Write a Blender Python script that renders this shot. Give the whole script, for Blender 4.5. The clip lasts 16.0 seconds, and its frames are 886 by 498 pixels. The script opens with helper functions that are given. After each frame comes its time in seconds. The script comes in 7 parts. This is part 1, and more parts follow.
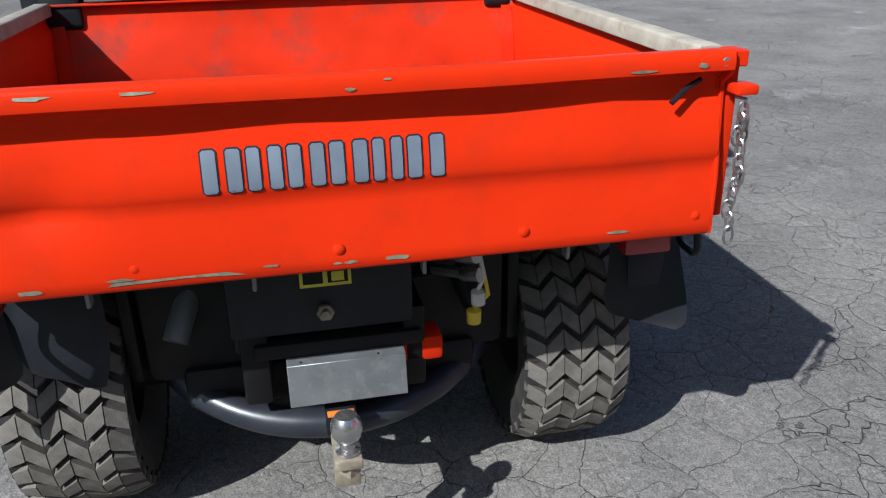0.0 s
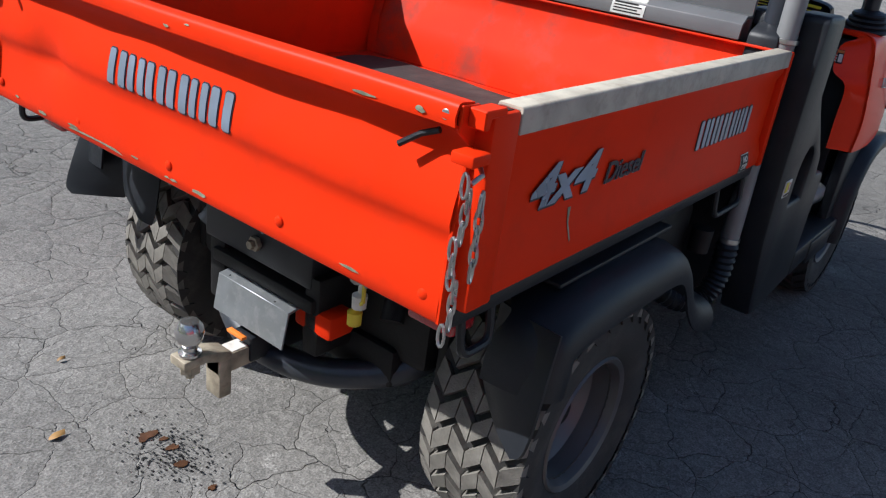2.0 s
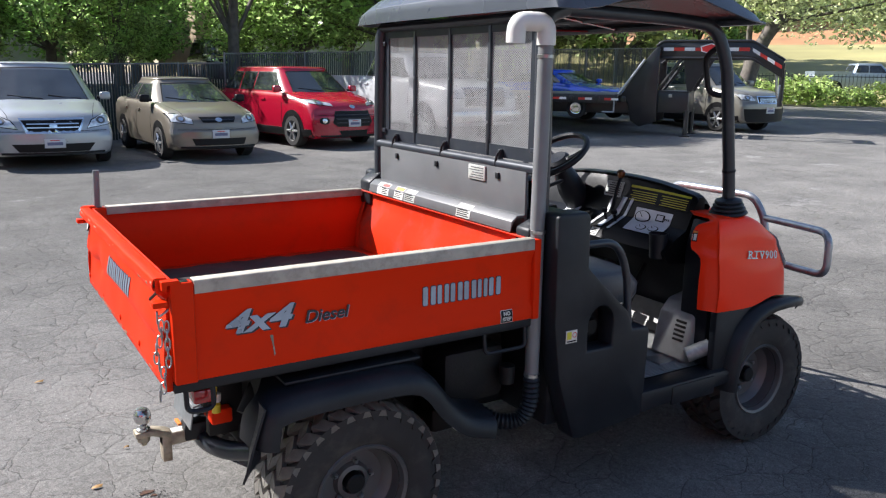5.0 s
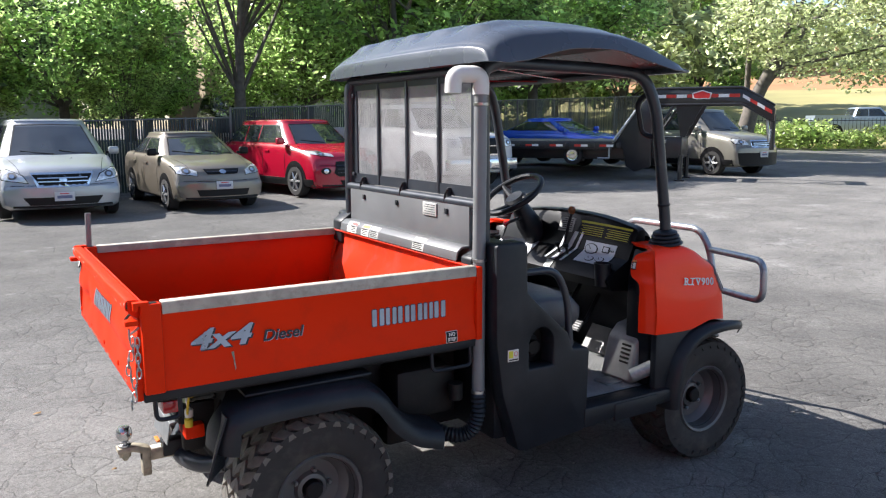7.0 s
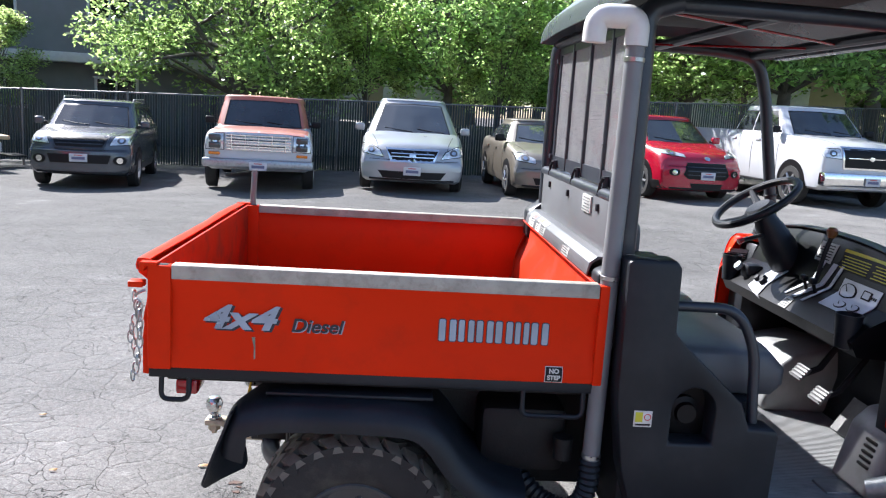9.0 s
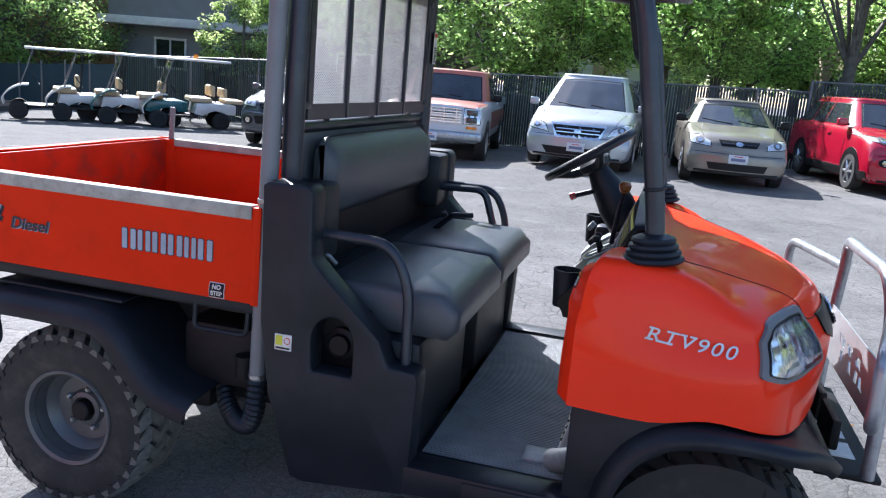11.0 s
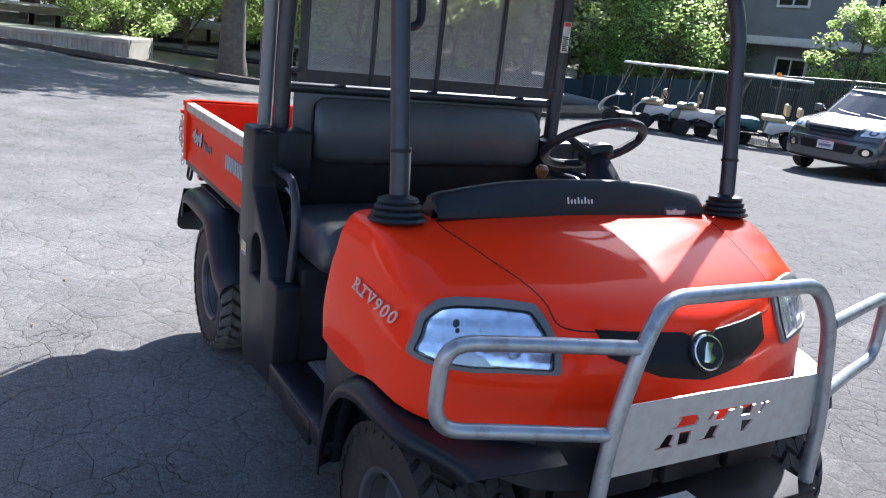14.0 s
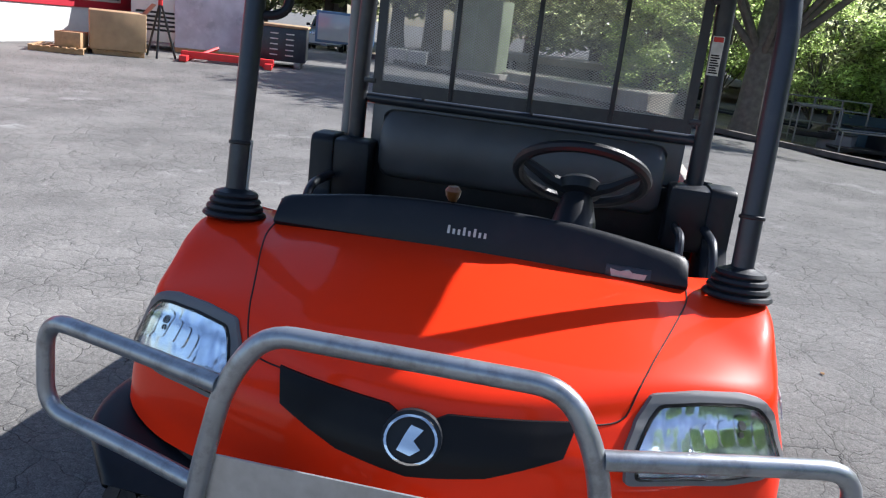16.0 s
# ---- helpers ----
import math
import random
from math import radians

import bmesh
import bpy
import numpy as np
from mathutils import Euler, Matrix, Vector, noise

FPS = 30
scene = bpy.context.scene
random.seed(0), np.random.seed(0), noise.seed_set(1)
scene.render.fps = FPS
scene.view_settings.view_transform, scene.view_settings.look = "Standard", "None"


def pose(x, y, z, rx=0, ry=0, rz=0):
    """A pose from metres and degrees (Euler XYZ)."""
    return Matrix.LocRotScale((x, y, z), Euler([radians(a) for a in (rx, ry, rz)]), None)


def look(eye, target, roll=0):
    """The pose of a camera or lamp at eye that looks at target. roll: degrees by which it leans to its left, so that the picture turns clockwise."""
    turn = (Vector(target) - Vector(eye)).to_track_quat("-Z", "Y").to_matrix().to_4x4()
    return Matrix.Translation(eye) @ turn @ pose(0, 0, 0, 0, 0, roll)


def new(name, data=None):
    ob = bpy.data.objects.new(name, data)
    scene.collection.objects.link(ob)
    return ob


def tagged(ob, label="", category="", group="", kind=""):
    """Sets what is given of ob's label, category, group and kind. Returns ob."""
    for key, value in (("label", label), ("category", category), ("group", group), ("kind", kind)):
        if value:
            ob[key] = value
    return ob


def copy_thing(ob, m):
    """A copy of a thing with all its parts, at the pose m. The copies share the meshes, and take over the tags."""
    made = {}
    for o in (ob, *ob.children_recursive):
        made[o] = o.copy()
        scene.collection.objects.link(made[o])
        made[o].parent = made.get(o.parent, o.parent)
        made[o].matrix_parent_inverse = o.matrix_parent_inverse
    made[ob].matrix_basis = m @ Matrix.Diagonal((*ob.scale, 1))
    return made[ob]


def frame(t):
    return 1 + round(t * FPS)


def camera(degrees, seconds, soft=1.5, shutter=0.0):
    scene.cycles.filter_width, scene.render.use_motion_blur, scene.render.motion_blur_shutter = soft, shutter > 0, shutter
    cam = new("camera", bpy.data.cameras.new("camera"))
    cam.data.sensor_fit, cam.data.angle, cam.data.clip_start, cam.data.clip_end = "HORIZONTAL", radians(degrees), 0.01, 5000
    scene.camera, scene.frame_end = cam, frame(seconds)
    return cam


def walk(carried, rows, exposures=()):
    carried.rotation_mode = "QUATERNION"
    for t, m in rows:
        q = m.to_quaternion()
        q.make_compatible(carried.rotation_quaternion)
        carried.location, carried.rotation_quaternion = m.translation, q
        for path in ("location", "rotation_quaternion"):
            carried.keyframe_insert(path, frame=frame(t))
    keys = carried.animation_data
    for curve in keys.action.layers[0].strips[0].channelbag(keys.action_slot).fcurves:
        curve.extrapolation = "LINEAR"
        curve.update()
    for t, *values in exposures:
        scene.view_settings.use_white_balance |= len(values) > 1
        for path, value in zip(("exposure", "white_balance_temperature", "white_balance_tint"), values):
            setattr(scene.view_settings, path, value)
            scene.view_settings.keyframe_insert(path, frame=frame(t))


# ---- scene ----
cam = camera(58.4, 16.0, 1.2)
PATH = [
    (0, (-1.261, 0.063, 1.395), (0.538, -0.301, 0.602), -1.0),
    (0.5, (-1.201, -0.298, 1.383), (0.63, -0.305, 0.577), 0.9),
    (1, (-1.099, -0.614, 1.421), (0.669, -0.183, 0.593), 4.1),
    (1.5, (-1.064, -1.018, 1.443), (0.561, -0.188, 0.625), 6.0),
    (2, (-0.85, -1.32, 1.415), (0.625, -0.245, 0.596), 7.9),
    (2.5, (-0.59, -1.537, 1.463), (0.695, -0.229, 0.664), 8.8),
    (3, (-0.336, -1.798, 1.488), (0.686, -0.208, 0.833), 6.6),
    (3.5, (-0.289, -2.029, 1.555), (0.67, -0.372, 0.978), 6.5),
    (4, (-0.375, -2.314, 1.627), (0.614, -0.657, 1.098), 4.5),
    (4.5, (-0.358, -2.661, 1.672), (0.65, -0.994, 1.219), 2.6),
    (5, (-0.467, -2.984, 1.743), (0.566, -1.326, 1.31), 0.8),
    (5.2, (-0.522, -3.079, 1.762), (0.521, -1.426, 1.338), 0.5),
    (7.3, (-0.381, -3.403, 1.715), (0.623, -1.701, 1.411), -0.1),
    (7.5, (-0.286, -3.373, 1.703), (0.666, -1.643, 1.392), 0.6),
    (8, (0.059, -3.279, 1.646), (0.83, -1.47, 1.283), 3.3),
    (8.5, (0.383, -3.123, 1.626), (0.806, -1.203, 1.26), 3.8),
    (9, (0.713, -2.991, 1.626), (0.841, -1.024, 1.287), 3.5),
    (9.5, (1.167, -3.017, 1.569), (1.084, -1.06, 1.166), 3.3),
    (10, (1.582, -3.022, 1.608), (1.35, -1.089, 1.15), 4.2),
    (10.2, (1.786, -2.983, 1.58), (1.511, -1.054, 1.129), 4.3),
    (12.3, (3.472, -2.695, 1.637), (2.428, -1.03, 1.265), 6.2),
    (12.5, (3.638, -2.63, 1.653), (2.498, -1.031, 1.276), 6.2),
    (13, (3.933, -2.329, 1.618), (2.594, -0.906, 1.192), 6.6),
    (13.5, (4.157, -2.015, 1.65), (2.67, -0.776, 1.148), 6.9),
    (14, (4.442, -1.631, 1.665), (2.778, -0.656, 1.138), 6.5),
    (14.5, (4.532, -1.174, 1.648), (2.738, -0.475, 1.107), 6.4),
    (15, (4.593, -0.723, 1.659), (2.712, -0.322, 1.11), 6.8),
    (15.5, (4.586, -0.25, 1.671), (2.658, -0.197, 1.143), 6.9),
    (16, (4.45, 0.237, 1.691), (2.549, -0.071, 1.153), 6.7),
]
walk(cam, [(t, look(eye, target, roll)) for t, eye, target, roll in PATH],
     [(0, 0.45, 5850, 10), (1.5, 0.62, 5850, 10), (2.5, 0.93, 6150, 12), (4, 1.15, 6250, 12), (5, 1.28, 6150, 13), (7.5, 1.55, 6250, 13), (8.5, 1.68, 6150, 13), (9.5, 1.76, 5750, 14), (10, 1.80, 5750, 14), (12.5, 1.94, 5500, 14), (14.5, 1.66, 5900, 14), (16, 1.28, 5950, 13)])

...

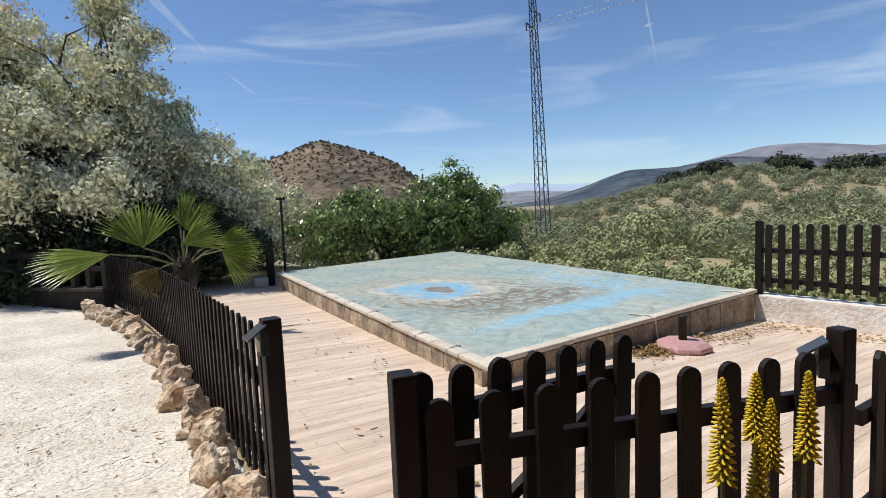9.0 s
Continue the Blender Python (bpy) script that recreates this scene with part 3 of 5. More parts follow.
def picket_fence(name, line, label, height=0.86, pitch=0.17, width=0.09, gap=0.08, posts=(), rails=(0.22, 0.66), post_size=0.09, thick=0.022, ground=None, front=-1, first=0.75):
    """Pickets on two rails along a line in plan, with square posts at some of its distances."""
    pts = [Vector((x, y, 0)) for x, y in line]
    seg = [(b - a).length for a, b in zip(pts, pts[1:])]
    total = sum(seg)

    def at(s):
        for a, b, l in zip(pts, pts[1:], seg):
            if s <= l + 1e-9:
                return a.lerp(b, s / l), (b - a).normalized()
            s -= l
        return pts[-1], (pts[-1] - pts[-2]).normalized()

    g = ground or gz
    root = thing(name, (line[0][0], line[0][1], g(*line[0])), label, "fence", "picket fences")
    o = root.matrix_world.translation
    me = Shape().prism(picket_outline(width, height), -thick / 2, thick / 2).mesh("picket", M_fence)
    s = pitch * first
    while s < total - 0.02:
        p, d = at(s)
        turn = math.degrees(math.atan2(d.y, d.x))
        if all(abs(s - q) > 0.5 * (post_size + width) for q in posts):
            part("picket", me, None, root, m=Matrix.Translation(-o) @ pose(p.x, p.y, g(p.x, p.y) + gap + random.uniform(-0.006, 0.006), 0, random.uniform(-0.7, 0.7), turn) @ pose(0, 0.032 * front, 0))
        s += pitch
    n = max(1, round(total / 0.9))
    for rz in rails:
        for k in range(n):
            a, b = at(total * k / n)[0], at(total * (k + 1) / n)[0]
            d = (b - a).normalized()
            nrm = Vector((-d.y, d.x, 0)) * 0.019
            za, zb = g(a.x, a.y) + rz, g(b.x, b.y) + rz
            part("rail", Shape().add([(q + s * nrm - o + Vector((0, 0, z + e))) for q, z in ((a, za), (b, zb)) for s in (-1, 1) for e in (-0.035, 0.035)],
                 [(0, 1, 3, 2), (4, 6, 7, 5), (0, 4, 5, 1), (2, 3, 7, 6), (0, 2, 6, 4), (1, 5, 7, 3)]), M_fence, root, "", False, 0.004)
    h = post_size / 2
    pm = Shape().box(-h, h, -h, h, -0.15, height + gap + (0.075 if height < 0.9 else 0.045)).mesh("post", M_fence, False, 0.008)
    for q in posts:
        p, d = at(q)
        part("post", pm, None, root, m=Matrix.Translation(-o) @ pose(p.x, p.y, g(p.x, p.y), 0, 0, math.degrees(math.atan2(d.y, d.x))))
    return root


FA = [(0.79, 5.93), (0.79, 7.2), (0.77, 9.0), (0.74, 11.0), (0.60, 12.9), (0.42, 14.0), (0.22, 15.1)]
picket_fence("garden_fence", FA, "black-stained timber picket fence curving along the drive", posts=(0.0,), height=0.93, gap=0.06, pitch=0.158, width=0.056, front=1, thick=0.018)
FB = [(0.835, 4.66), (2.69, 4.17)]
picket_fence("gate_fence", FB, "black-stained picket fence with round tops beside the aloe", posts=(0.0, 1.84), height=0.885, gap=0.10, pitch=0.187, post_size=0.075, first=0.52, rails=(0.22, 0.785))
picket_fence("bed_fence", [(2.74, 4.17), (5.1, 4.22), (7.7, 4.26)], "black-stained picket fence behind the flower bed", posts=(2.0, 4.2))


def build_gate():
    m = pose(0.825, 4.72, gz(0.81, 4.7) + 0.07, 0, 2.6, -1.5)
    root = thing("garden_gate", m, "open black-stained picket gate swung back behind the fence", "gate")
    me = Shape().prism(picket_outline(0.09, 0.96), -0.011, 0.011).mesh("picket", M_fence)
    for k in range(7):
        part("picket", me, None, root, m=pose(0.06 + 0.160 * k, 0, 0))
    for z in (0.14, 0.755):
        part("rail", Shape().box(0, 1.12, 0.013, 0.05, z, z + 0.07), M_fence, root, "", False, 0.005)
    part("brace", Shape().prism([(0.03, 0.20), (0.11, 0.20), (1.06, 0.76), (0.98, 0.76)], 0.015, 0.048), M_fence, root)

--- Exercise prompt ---
The lines to return run from the one containing "shutter > 0, shutter" down to the one containing "for t, m in"; give them exactly, both included, and no others.

--- Answer to this task ---
    scene.cycles.filter_width, scene.render.use_motion_blur, scene.render.motion_blur_shutter = soft, shutter > 0, shutter
    cam = new("camera", bpy.data.cameras.new("camera"))
    cam.data.sensor_fit, cam.data.angle, cam.data.clip_start, cam.data.clip_end = "HORIZONTAL", radians(degrees), 0.01, 5000
    scene.camera, scene.frame_end = cam, frame(seconds)
    return cam


def walk(carried, rows, exposures=()):
    carried.rotation_mode = "QUATERNION"
    for t, m in rows:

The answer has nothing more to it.